All told, the number of civilians Saddam killed annually was nearly twice those that have died at the hands of coalition forces and Iraqi insurgents since the commencement of the Iraq war in 2003.

After leaving the circles of civilian shoes, I walked over to lines of boots that represented U.S. soldiers killed in Iraq. Approximately 1800 U.S. soldiers have died in Iraq, an argument that the AFSC uses to protest the war.

As I walked down the rows and rows of boots, however, I saw heroes who died fighting for what they believed. I came across the boots representing Corporal Joe McCarthy, a soldier made famous for a photo of him handing candy to Iraqi children. Attached to these boots was a letter from McCarthy's parents protesting the Eyes Wide Open demonstration. To their credit, the AFSC allowed the McCarthys to incorporate their letter into the display.

"Joe believed [in this war] from the beginning," his mother explained, "After he had seen the condition Saddam made these people live in, he knew what we were doing was RIGHT."

Unlike many Americans who simply mourn their death and honor their heroism, AFSC seeks to use these soldiers' deaths as a political tool.

These young Americans voluntarily signed up to defend their country, and most of them strongly believed in what they were fighting for. Now that they are not alive to defend themselves and their actions, groups like the AFSC and the HAWC have exploited their memories and used their deaths as a tool to protest the war. These organizations have desecrated these soldiers' memories.

We can argue over the merits of going into Iraq and the connection Hussein had to al Qaeda, but we all agree that we are fighting al Qaeda there now, and most of us understand the implications of a withdrawal.

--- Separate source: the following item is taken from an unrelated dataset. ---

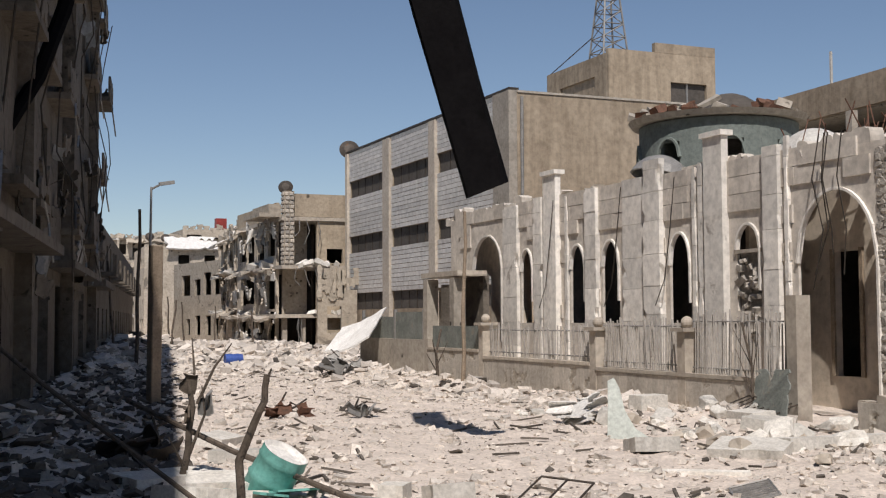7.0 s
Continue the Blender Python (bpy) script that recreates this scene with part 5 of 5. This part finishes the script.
def leaning_pole(label, a, b, r, material=None):
    tagged(part("fallen_pole", rope([Vector(a), Vector(a).lerp(Vector(b), 0.5) - Vector((0, 0, 0.05)), Vector(b)], r, 7), material or BARK), label, "pole")


leaning_pole("dark pole leaning down from the shaded wall", (0.35, 17.5, 2.55), (3.2, 13.0, 0.05), 0.024)
leaning_pole("charred beam lying across the debris", (2.9, 17.5, 0.95), (4.6, 13.8, 0.12), 0.032)
leaning_pole("thin bent pipe on the ground", (4.4, 14.6, 0.15), (6.6, 11.6, 0.08), 0.018, GREYMETAL)


def cut_barrel():
    x, y = 4.0, 15.0
    z = gz(x, y)
    t = thing("plastic_barrel", "dented teal plastic barrel tilted in the rubble, pale inside", "barrel", (x, y, z))
    n = 28
    side, away = Vector((0.9026, -0.4305, 0)), Vector((0.4305, 0.9026, 0))
    axis = (side * 0.5 + Vector((0, 0, 0.85)) - away * 0.16).normalized()
    e1 = (side - axis * side.dot(axis)).normalized()
    e2 = axis.cross(e1)
    base = Vector((x, y, z - 0.04)) - side * 0.1

    def shell(rings, inner):
        bm = bmesh.new()
        made = []
        for h, r in rings:
            row = []
            for i in range(n):
                a = 2 * math.pi * i / n
                k = r * (1 + 0.05 * math.sin(2 * a + 1) + 0.09 * noise.noise((math.cos(a) * 1.5, math.sin(a) * 1.5, h * 4)))
                row.append(bm.verts.new(base + axis * h + e1 * k * math.cos(a) + e2 * k * math.sin(a)))
            made.append(row)
        for p, q in zip(made, made[1:]):
            for i in range(n):
                f = bm.faces.new((p[i], p[(i + 1) % n], q[(i + 1) % n], q[i]))
                f.smooth = True
        bm.faces.new(made[-1] if inner else made[0][::-1])
        return bm
    part("body", shell(((0, 0.2), (0.03, 0.23), (0.2, 0.235), (0.22, 0.25), (0.25, 0.235), (0.42, 0.235), (0.44, 0.25), (0.47, 0.24), (0.55, 0.235)), False), TEAL, t)
    part("inner_lining", shell(((0.552, 0.234), (0.56, 0.225), (0.5, 0.215)), True), CLOTHS, t, "pale dusty inside of the barrel")
    for k in range(2):
        vs, fs = plate("x", 0, 1, -0.3, 0.3, -0.2, 0.2, 0.6, 0.02, 44 + k)
        q = pose(x - 0.25 + 0.4 * k, y - 0.35, z + 0.05, 5, -80, 30 + 60 * k)
        raw("torn_piece", [q @ Vector(v) for v in vs], fs, TEAL, t)


cut_barrel()


def wreck(x, y, seed, material, label, s=1.0):
    z = gz(x, y)
    r = random.Random(seed)
    t = thing("twisted_wreckage", label, "wreckage", (x, y, z), "metal wreckage")
    for k in range(9):
        vs, fs = plate("x", 0, 1, -r.uniform(0.15, 0.5) * s, r.uniform(0.15, 0.5) * s, -0.2 * s, 0.22 * s, 0.9, 0.03, seed * 10 + k)
        q = pose(x + r.uniform(-0.7, 0.7) * s, y + r.uniform(-0.3, 0.3), z + r.uniform(0.1, 0.36) * s, r.uniform(-60, 60), r.uniform(-70, 70), r.uniform(0, 360))
        raw("sheet", [q @ Vector(v) for v in vs], fs, material, t)
    for k in range(4):
        part("bent_bar", rope([(x + r.uniform(-0.7, 0.7) * s, y, z), (x + r.uniform(-0.5, 0.5) * s, y + 0.1, z + 0.3 * s), (x + r.uniform(-0.7, 0.7) * s, y + 0.2, z + r.uniform(0.2, 0.8) * s)], 0.02, 5), METAL, t)


wreck(7.3, 26.0, 1, RUST, "rust-red twisted car wreckage lying on the road", 0.62)
wreck(8.6, 25.4, 2, GREYMETAL, "grey crumpled metal scrap on the road", 0.42)
wreck(13.0, 41.0, 3, GREYMETAL, "crushed grey metal tank lying near the gate", 1.1)
wreck(3.3, 19.5, 4, METAL, "dark crumpled sheet metal in the shade", 0.8)
wreck(12.6, 14.2, 5, METAL, "dark crushed metal box beside the low wall", 0.38)


def blue_drum():
    x, y = 12.0, 50.5
    z = gz(x, y)
    t = thing("blue_drum", "blue plastic drum lying on its side", "barrel", (x, y, z))
    for nm, a, b, r in (("body", 0.1, 0.8, 0.22), ("hoop", 0.3, 0.36, 0.235), ("hoop", 0.56, 0.62, 0.235)):
        bm = bmesh.new()
        bar(bm, (x - 0.5 + a, y, z + 0.26), (x - 0.5 + b, y, z + 0.26), r, 18)
        part(nm, bm, BLUE, t)


blue_drum()


def sheet_pile():
    x, y = 11.7, 22.3
    for k in range(9):
        vs, fs = plate("x", 0, 1, -0.3, 0.3, -0.24, 0.24, 0.6, 0.02, 400 + k)
        q = pose(x + rnd.uniform(-0.5, 0.5), y + rnd.uniform(-0.3, 0.3), gz(x, y) + 0.1 + 0.035 * k, rnd.uniform(-40, 40), -90 + rnd.uniform(-50, 50), rnd.uniform(0, 360))
        tagged(raw("plastic_sheet", [q @ Vector(v) for v in vs], fs, CLOTHS), "crumpled white plastic sheet on the ground", "sheet", "crumpled sheets")


sheet_pile()


def curved_panel():
    x, y = 10.7, 18.9
    z = gz(x, y) - 0.05
    pts = [(-0.32, 0), (-0.3, 0.5), (-0.3, 0.95), (-0.2, 1.0), (-0.12, 0.85), (-0.04, 0.5), (0.12, 0.22), (0.34, 0.08), (0.5, 0.02), (0.5, 0)]
    bm = bmesh.new()
    q = pose(x, y, z, 0, 0, -28)
    f = [bm.verts.new(q @ Vector((a, 0.12 * b, b))) for a, b in pts]
    g = [bm.verts.new(q @ Vector((a, 0.12 * b + 0.04, b))) for a, b in pts]
    bm.faces.new(f)
    bm.faces.new(g[::-1])
    for i in range(len(pts)):
        j = (i + 1) % len(pts)
        bm.faces.new((f[i], g[i], g[j], f[j]))
    tagged(part("curved_panel", bm, PALEGREEN), "pale green curved vehicle panel standing in rubble", "panel")


curved_panel()


def ground_grille(x, y, w, d, turn, material, label, slats=8):
    z = gz(x, y) + 0.06
    t = thing("metal_frame", label, "metal frame", (x, y, z), "fallen frames")
    q = pose(x, y, z, 4, -14, turn)
    for a, b in (((-w, -d, 0), (w, -d, 0)), ((w, -d, 0), (w, d, 0)), ((w, d, 0), (-w, d, 0)), ((-w, d, 0), (-w, -d, 0))):
        bm = bmesh.new()
        bar(bm, q @ Vector(a), q @ Vector(b), 0.013, 5)
        part("frame_bar", bm, material, t)
    for k in range(1, slats):
        bm = bmesh.new()
        yy = -d + 2 * d * k / slats
        bar(bm, q @ Vector((-w, yy, 0)), q @ Vector((w, yy, 0)), 0.012, 5)
        part("slat", bm, material, t)


ground_grille(8.9, 13.4, 0.22, 0.4, -30, GREYMETAL, "small barred grille lying among debris")
ground_grille(6.7, 13.9, 0.5, 0.3, 40, METAL, "dark bent metal frame flat on the ground", 2)
ground_grille(14.5, 20.7, 0.45, 0.6, 10, METAL, "bent wire frame fallen by the fence")
vs, fs = plate("x", 0, -1, -0.5, 0.5, -0.5, 0.5, 0.6, 0.02, 71)
m = pose(14.6, 20.4, 0.5, 0, 10, 0)
tagged(raw("green_netting", [m @ Vector(v) for v in vs], fs, TEALNET), "dark green netting heaped by the arch", "netting")

for i, (x, y, a, b, th) in enumerate(((11.3, 16.6, 1.1, 0.7, 0.14), (12.6, 16.4, 1.9, 0.35, 0.2), (13.9, 19.6, 1.1, 0.7, 0.2), (9.6, 15.6, 1.5, 0.16, 0.08), (11.6, 13.6, 0.8, 0.5, 0.16), (5.8, 14.5, 0.5, 0.35, 0.2), (5.3, 14.8, 0.35, 0.3, 0.2), (12.4, 13.4, 1.6, 0.2, 0.12), (14.0, 20.2, 0.8, 0.5, 0.25), (10.3, 17.6, 0.7, 0.5, 0.2), (13.8, 23.2, 0.7, 0.4, 0.3), (3.6, 15.2, 0.9, 0.5, 0.2), (3.2, 16.2, 1.2, 0.7, 0.15), (3.1, 14.2, 0.8, 0.6, 0.18), (4.4, 18.2, 0.7, 0.5, 0.16), (4.9, 21.5, 0.9, 0.5, 0.16))):
    fallen_slab((x, y, gz(x, y)), (a, b, th), 500 + i, tilt=12, group="fallen slabs", label=("pale broken concrete slab in the rubble", "fallen concrete beam lying in the street debris", "dusty block of masonry on the road")[i % 3])


# masonry lumps fallen along the hall fence and the low wall
r_f = random.Random(44)
for i in range(70):
    y = r_f.uniform(12.5, 24.5)
    x = r_f.uniform(11.4, 14.6) if y > 17.6 else r_f.uniform(11.0, 13.6)
    big = (0.12 + 0.24 * r_f.random() ** 2) * (1.6 if i % 12 == 0 else 1)
    bm = bmesh.new()
    bmesh.ops.create_icosphere(bm, subdivisions=2, radius=0.5)
    e = Vector((r_f.uniform(0.7, 1.3), r_f.uniform(0.6, 1.0), r_f.uniform(0.4, 0.8))) * big
    for v in bm.verts:
        c = v.co.normalized()
        c = Vector([max(-0.62, min(0.62, q)) for q in c]) * (1 + 0.35 * noise.noise(c * 2.1 + Vector((i * 1.9, 0, 0))) + 0.15 * noise.noise(c * 5 + Vector((0, i, 0))))
        v.co = Vector((c.x * e.x, c.y * e.y, c.z * e.z))
    bm.transform(pose(x, y, gz(x, y) + 0.22 * big, r_f.uniform(-35, 35), r_f.uniform(-35, 35), r_f.uniform(0, 360)))
    tagged(part("masonry_lump", bm, (DUST, LEDGE, DUST)[i % 3]), ("broken pale masonry lump below the fence", "dusty concrete lump below the fence", "broken white masonry lump below the fence")[i % 3], "rubble lump", "masonry lumps")


# ---- black strip hanging over the street from an added cable ----
def hanging_strip():
    t = thing("hanging_strip", "long bent strip, its backlit darkness painted black, on an added overhead cable", "hanging strip", (8.35, 18.3, 12))
    px = (8.24, 18.4)
    side = Vector((math.cos(radians(24)), -math.sin(radians(24)), 0))
    pts = [(s * 0.91, 1.9 + (z - 1.9) * 0.91, w * 0.91) for s, z, w in ((-1.5, 12.6, 0.36), (-1.42, 10.2, 0.36), (-1.3, 8.6, 0.38), (-1.22, 7.9, 0.39), (-0.95, 6.9, 0.37), (-0.6, 5.6, 0.345), (-0.14, 3.95, 0.34))]
    bm = bmesh.new()
    rows = []
    for k, (s, z, w) in enumerate(pts):
        c = Vector((*px, z)) + side * s
        e = side * w + Vector((0, 0, 0.12 * (k > 3)))
        n = Vector((side.y, -side.x, 0)) * 0.09
        rows.append([bm.verts.new(c + a) for a in (-e - n, e - n * 0.4, e * 0.8 + n, -e * 0.9 + n)])
    for a, b in zip(rows, rows[1:]):
        for i in range(4):
            bm.faces.new((a[i], a[(i + 1) % 4], b[(i + 1) % 4], b[i]))
    bm.faces.new(rows[0])
    bm.faces.new(rows[-1][::-1])
    # Near-black colour carries the strip's backlit shade.
    part("strip", bm, BLACK, t)
    # Cable added out of view, only to give the strip a hold.
    part("cable", rope([(0.8, 20.4, 12.6), (7.2, 18.9, 11.6), (14, 6.0, 14.5), (18.3, -2.0, 17.5)], 0.02, 5), BLACK, t)


hanging_strip()


# ---- loose rubble over the street ----
def street_rubble():
    r = random.Random(3)
    pl, dk, big = [], [], []
    for i in range(46000):
        f = r.random()
        y = 7.8 + 78 * f ** 2.0
        lo = y * math.tan(radians(10.3)) - 2.7
        hi = 14.9 if y < 46 else 22
        x = r.uniform(lo, hi)
        if 14.2 < x and y < 20:
            continue
        edge = 0.62 + 0.5 * (math.exp(-((x - lo) / 1.8) ** 2) + math.exp(-((x - 14) / 1.6) ** 2)) + (0.5 if y > 44 else 0)
        s = r.choice((0.025, 0.03, 0.03, 0.04, 0.05, 0.06, 0.08, 0.11, 0.16, 0.24)) * r.uniform(0.6, 1.3) * edge * (0.7 + y / 60)
        if 4.5 + 0.1 * y < x < 12.5 and 17 < y < 46 and s > 0.05 and r.random() < 0.75:
            s *= 0.4
        # Share of dark bits, raised beside the wall to darken its shaded strip.
        burnt = 0.36 if x - lo < 2.6 and y < 45 else 0.3 if x - lo < 3.4 else 0.09
        (dk if r.random() < burnt else pl).append((x, y, gz(x, y) + s * 0.08, s))
    scatter("street_rubble", pl, DUSTI, "pale broken stones and plaster strewn over the street", "rubble", 0.6, seed=31)
    # Extra dark bits beside the wall put deeper shade into the ground's colour.
    for i in range(1300):
        y = 7.8 + 40 * r.random() ** 1.5
        x = y * math.tan(radians(10.3)) - 2.7 + 3.0 * r.random() ** 1.3
        s = r.uniform(0.1, 0.34)
        dk.append((x, y, gz(x, y) + 0.03, s))
    scatter("charred_debris", dk, DARKBITS, "dark burnt fragments in the rubble, packed along the wall to deepen its shade", "debris", 0.45, seed=32)
    vs, fs = [], []
    for i in range(190):
        y = 11 + 45 * r.random() ** 1.8
        lo = y * math.tan(radians(10.3)) - 2.5
        x = r.uniform(lo, 14)
        L, w = r.uniform(0.08, 0.38), r.uniform(0.006, 0.02)
        q = pose(x, y, gz(x, y) + 0.04, r.uniform(-8, 8), r.uniform(-14, 14), r.uniform(0, 180))
        b = len(vs)
        vs += [q @ Vector((a * L, c * w, d * 0.015)) for a in (-1, 1) for c in (-1, 1) for d in (-1, 1)]
        fs += [tuple(b + k for k in f) for f in CUBE_F]
    tagged(raw("splintered_wood", vs, fs, DARKBITS), "dark splintered boards and rods strewn about", "debris", kind="stuff")


street_rubble()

Leaving Iraq would further empower terrorist organizations, proving to al Qaeda leader Abu Musab al-Zarqawi that his movement is stronger than the United States. As a result, al Qaeda would strengthen its recruiting and fight us somewhere else -- perhaps on our own soil.

This weekend, an American flag was planted on the Upper Quad for each death that occured on September 11. That attack occurred because we were viewed as weak after our cowardly actions during the hostage situation in Iran, our lack of response to the destruction of our marine barracks by Hezbollah in 1983, our failure to finish the job in the first Gulf War and our retreat from Somalia in 1993.

Regardless of whether going into Iraq made us safer, leaving will certainly increase the loss of Iraqi life in the short term and American lives in the long term.

I hope that everyone had a chance to see Eyes Wide Open, mourn for the dead Iraqis, and honor our troops who died in battle. At the same time, let us not forget what we are fighting for, and the cost of our failure.

I hope you saw read the words of Corporal McCarthy's parents: "No regrets," they wrote of their son. "Never forget, freedom isn't free."

--Marc Goldwein is a junior political science and economics major from Merion, Pa.